### To be done
Only a number is expected: how many lines in the data below contain the word "scene".

### Data excerpts
------

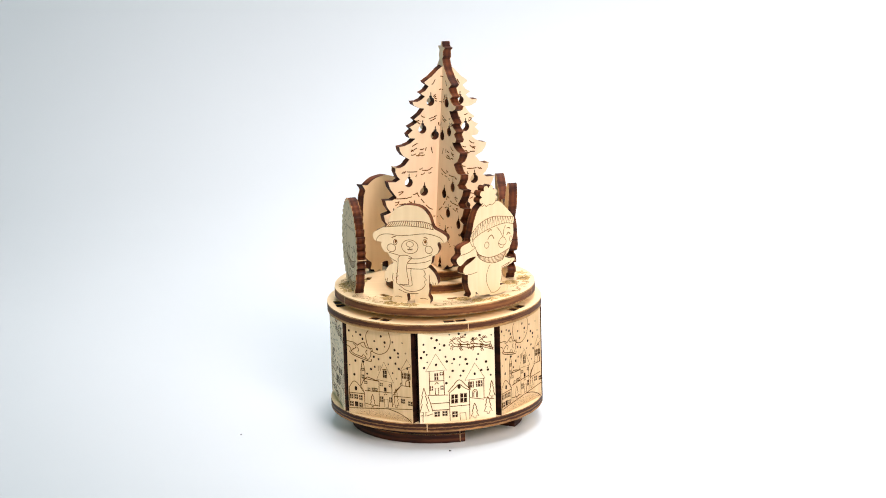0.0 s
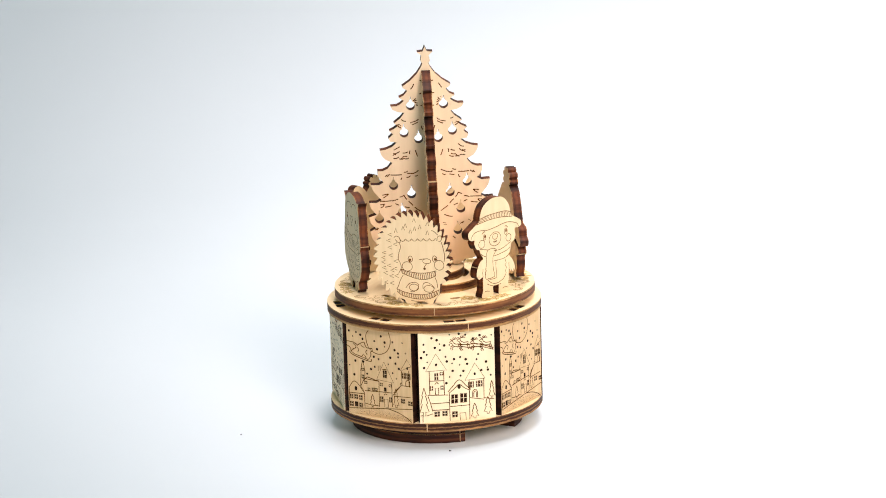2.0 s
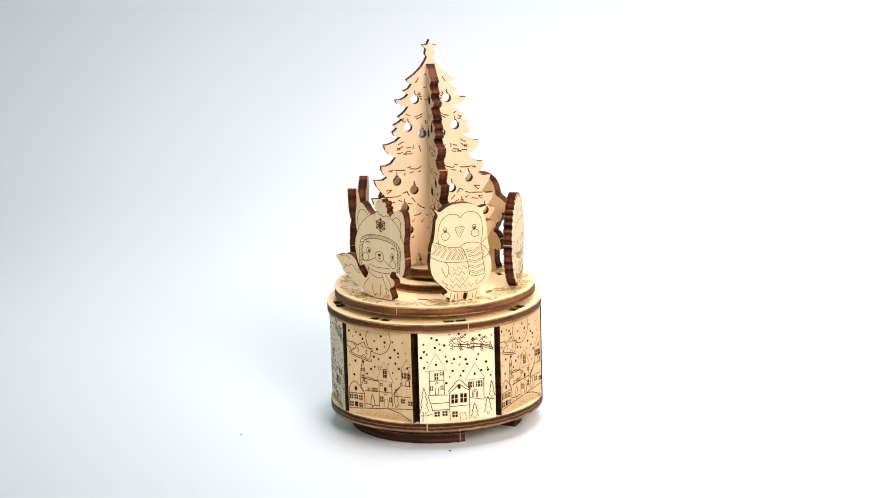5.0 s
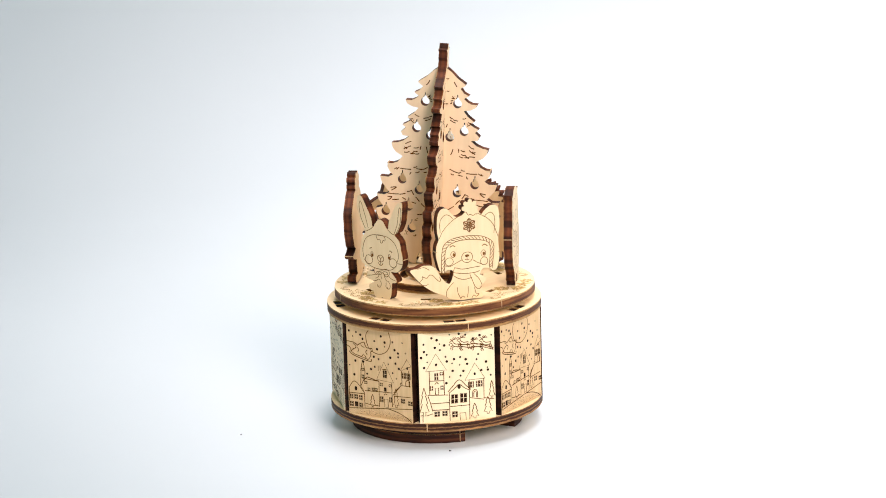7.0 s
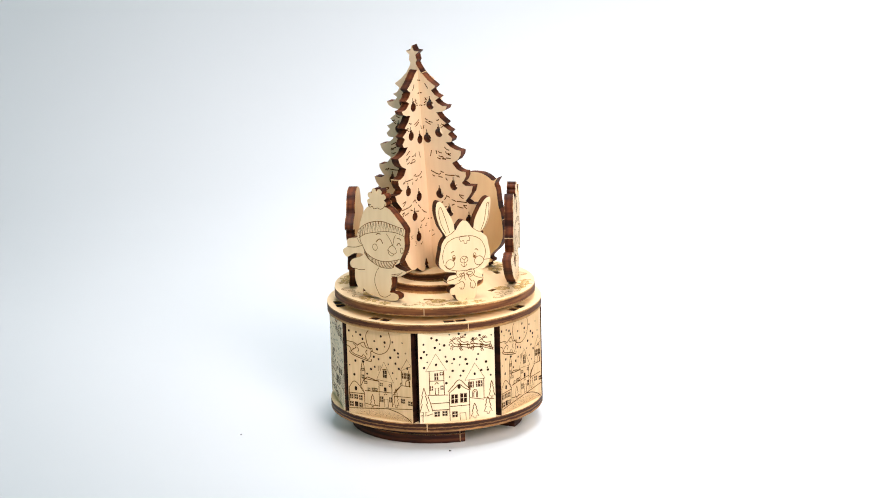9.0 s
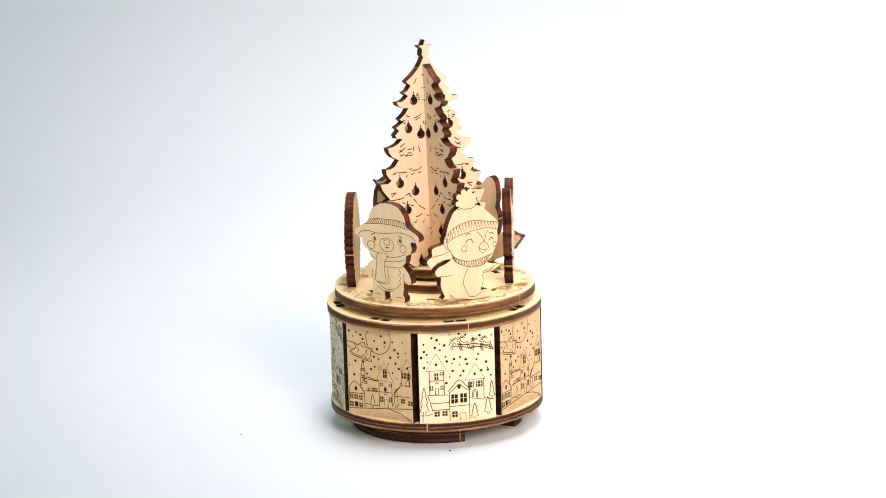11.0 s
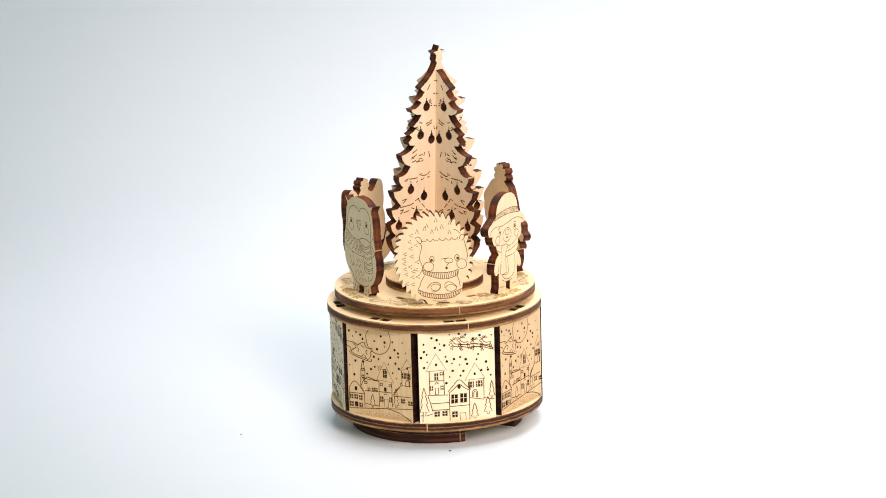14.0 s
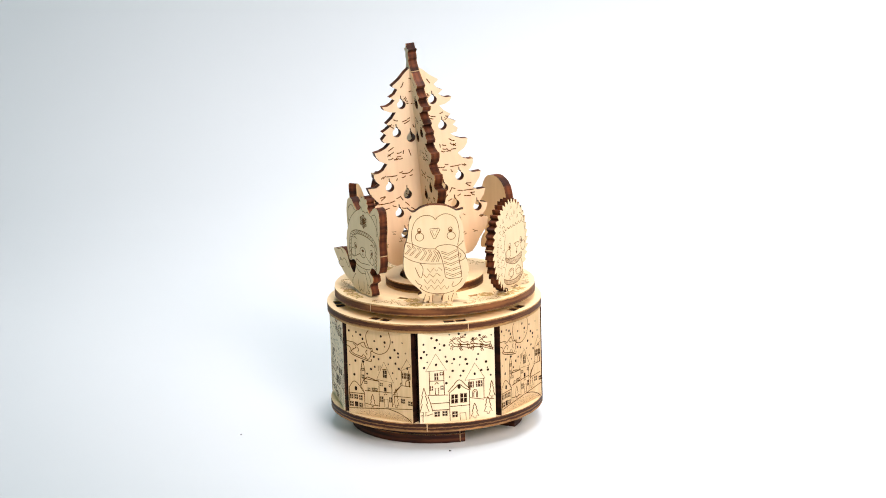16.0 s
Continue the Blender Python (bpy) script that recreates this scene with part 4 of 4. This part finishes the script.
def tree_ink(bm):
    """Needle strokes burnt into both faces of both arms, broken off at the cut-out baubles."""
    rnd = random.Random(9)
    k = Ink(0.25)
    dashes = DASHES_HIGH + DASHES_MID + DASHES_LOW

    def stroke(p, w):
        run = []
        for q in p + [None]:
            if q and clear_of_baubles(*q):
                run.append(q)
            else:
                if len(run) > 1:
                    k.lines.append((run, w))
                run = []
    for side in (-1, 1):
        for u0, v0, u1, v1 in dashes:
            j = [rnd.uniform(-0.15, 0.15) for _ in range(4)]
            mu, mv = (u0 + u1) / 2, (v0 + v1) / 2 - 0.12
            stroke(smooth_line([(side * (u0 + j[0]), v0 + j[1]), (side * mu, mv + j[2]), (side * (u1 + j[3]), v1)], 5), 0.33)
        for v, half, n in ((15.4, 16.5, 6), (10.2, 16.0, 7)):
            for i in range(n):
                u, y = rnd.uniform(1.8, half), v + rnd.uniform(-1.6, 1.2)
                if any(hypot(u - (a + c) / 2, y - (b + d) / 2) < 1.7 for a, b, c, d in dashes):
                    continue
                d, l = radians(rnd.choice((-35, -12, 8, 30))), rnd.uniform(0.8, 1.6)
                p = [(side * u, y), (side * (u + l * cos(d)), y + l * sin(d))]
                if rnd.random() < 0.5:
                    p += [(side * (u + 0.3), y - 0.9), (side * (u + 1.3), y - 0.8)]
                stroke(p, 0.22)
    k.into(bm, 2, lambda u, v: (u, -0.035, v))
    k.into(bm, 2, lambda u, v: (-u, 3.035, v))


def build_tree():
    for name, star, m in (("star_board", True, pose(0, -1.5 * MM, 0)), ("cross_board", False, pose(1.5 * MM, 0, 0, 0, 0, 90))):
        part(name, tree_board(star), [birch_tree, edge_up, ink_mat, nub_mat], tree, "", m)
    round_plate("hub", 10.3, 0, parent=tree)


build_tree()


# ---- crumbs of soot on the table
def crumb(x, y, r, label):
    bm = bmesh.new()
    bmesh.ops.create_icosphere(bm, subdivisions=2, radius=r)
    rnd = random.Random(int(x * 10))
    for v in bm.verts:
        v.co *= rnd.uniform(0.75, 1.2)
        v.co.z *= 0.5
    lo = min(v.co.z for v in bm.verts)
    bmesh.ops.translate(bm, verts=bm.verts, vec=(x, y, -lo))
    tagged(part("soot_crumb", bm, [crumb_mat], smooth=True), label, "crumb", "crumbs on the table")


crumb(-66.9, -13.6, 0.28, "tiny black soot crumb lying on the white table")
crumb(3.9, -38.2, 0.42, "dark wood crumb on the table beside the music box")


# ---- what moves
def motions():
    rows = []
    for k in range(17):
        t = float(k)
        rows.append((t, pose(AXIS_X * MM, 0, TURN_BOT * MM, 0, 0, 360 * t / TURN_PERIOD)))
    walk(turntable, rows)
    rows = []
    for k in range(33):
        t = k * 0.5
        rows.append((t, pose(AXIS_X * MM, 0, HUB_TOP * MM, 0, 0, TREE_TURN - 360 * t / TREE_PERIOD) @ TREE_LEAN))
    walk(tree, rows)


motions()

------

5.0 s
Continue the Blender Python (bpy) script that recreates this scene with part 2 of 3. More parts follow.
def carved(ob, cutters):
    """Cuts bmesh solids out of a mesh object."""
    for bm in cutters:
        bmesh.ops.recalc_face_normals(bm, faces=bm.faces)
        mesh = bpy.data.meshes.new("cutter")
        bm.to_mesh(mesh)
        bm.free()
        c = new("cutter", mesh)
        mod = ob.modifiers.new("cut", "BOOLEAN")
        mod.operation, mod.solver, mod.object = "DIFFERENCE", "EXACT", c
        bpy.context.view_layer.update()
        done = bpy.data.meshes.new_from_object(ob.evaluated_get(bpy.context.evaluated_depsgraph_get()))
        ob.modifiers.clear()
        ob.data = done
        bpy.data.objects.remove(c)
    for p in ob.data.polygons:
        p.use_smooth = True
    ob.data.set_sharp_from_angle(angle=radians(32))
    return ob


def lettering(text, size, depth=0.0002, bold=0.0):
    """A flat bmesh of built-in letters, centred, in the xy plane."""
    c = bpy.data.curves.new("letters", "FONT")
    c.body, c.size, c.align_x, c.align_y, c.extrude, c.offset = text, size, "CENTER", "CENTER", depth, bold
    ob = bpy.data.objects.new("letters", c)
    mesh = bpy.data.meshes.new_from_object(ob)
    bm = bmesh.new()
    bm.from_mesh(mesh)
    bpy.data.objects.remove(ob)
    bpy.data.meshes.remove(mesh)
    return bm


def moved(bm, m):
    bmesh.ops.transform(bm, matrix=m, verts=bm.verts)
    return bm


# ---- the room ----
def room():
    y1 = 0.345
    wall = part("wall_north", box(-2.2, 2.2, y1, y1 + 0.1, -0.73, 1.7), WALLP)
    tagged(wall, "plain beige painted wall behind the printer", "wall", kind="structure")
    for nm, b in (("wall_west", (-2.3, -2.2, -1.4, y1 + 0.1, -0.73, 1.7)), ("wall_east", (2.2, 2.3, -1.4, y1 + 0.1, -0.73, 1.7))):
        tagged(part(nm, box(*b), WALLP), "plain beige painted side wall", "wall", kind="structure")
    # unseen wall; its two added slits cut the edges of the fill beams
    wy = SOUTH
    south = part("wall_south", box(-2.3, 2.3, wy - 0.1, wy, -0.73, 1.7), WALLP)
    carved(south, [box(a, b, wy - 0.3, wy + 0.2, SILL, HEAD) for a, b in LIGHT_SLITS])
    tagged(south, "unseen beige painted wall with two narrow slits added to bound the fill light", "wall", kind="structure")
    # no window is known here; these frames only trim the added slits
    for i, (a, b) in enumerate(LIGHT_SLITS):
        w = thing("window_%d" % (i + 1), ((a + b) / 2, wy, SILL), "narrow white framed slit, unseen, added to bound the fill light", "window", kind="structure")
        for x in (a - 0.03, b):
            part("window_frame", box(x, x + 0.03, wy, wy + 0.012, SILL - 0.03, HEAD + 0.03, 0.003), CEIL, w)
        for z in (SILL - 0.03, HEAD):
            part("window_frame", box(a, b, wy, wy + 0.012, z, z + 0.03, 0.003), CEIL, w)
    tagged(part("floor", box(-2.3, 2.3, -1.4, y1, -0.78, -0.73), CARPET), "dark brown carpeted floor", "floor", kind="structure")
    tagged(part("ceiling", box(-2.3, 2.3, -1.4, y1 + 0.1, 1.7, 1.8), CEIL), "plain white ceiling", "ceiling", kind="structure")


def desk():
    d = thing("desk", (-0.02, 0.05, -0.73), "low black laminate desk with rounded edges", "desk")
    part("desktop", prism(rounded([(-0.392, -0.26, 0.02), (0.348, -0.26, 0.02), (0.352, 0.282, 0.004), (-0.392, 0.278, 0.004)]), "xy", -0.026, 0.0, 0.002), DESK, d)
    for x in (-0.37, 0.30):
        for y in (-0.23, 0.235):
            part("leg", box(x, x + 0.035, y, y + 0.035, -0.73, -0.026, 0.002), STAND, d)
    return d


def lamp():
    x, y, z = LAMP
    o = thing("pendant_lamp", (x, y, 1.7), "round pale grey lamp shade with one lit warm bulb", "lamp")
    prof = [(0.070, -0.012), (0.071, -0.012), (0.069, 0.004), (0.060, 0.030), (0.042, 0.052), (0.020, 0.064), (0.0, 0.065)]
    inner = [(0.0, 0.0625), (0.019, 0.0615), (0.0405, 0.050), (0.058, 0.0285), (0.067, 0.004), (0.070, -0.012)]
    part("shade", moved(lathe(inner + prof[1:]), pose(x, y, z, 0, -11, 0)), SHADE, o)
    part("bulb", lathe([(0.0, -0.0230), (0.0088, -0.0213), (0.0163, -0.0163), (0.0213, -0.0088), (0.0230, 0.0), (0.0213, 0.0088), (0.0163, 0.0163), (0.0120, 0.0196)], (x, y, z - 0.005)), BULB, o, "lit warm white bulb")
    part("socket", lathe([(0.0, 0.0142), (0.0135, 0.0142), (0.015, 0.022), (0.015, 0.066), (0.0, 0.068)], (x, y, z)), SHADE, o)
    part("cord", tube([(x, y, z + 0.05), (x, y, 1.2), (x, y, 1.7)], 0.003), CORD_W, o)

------

### Result below
2